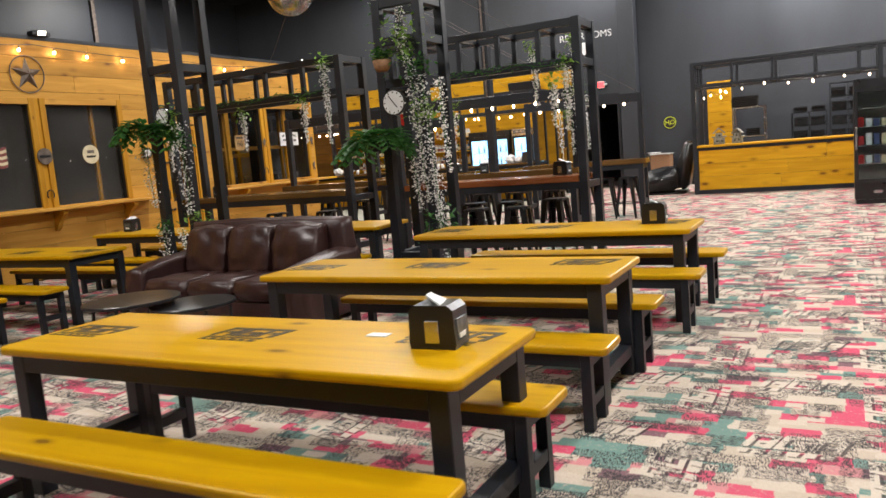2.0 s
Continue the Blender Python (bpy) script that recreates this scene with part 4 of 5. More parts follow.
def nest_table(at, r, h, label):
    t = thing("coffee_table", at, label, "coffee table", "round nesting tables")
    bm = bmesh.new()
    add_lathe(bm, (0, 0, h - 0.03), [(r - 0.01, 0), (r, 0.006), (r, 0.024), (r - 0.006, 0.03)], 40)
    part("tabletop", bm, M_VINYL, t)
    bm = bmesh.new()
    ring = [(0.86 * r * math.cos(2 * math.pi * k / 28), 0.86 * r * math.sin(2 * math.pi * k / 28), 0.012) for k in range(29)]
    add_tube(bm, ring, 0.011, 6)
    part("base_ring", bm, M_STOOL, t)
    for k in range(4):
        a = 0.5 + k * math.pi / 2
        bm = bmesh.new()
        add_bar(bm, (0.86 * r * math.cos(a), 0.86 * r * math.sin(a), 0.01), (0.86 * r * math.cos(a), 0.86 * r * math.sin(a), h - 0.03), 0.02)
        part("leg", bm, M_STOOL, t)


nest_table((-3.25, 5.45, 0), 0.40, 0.50, "round black nesting table with wire legs")
nest_table((-2.82, 5.72, 0), 0.36, 0.42, "lower round black nesting table with wire legs")


def make_dispenser():
    t = thing("napkin_dispenser", (0, 0, 0), "black plastic napkin dispenser with paper showing", "napkin dispenser", "napkin dispensers")
    bm = bmesh.new()
    prof = [(-0.095, 0.0), (0.095, 0.0), (0.10, 0.02), (0.094, 0.155), (0.072, 0.175), (-0.072, 0.175), (-0.094, 0.155), (-0.10, 0.02)]
    f0 = [bm.verts.new((-0.07, y, z)) for y, z in prof]
    f1 = [bm.verts.new((0.07, y, z)) for y, z in prof]
    bm.faces.new(f0)
    bm.faces.new(f1[::-1])
    for i in range(8):
        j = (i + 1) % 8
        bm.faces.new((f0[i], f1[i], f1[j], f0[j]))
    part("housing", bm, M_VINYL, t)
    for s in (-1, 1):
        box_part("side_window", (s * 0.072 - 0.0025, s * 0.072 + 0.0025, -0.03, 0.03, 0.025, 0.115), M_CHROME, t, 0.002, "clear window showing paper")
        box_part("face_plate", (-0.05, 0.05, s * 0.098 - 0.004, s * 0.098 + 0.004, 0.03, 0.12), M_SMOKEPLATE, t, 0.002, "smoke-grey front window")
        box_part("badge", (-0.03, 0.03, s * 0.1025 - 0.001, s * 0.1025 + 0.001, 0.04, 0.06), M_PAPER, t)
    bm = bmesh.new()
    for k, (dx, dz) in enumerate(((0.0, 0.045), (0.02, 0.03))):
        v = [bm.verts.new(p) for p in ((-0.05 + dx, -0.04, 0.174), (0.045 + dx, -0.02, 0.174), (0.05 + dx, 0.045, 0.176 + dz * 0.7), (-0.03 + dx, 0.03, 0.18 + dz * 0.7))]
        bm.faces.new(v)
        w = [bm.verts.new(p.co + Vector((0, 0.004, -0.006))) for p in v]
        bm.faces.new(w[::-1])
        for i in range(4):
            j = (i + 1) % 4
            bm.faces.new((v[i], w[i], w[j], v[j]))
    part("napkin", bm, M_PAPER, t)
    return t


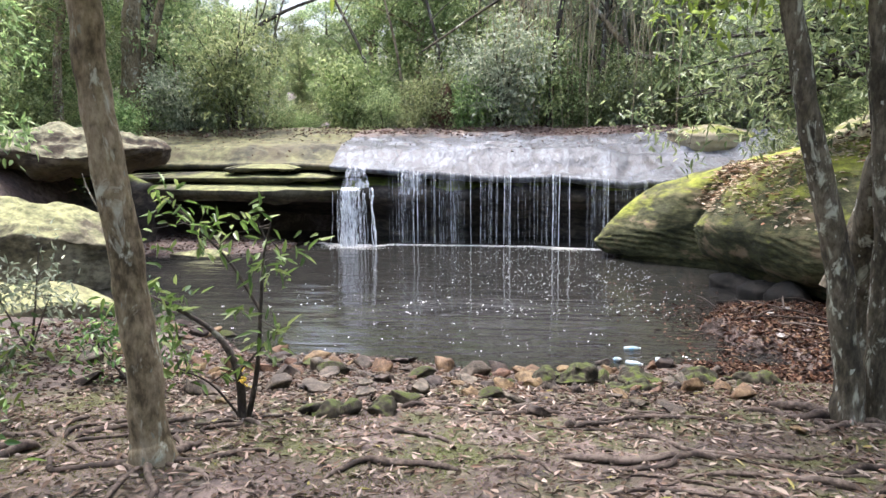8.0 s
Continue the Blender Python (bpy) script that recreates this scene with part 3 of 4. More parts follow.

Exercise prompt
Return the lines of the records that include the string "script".

Exercise solution
Continue the Blender Python (bpy) script that recreates this scene with part 4 of 5. More parts follow.
Continue the Blender Python (bpy) script that recreates this scene with part 3 of 4. More parts follow.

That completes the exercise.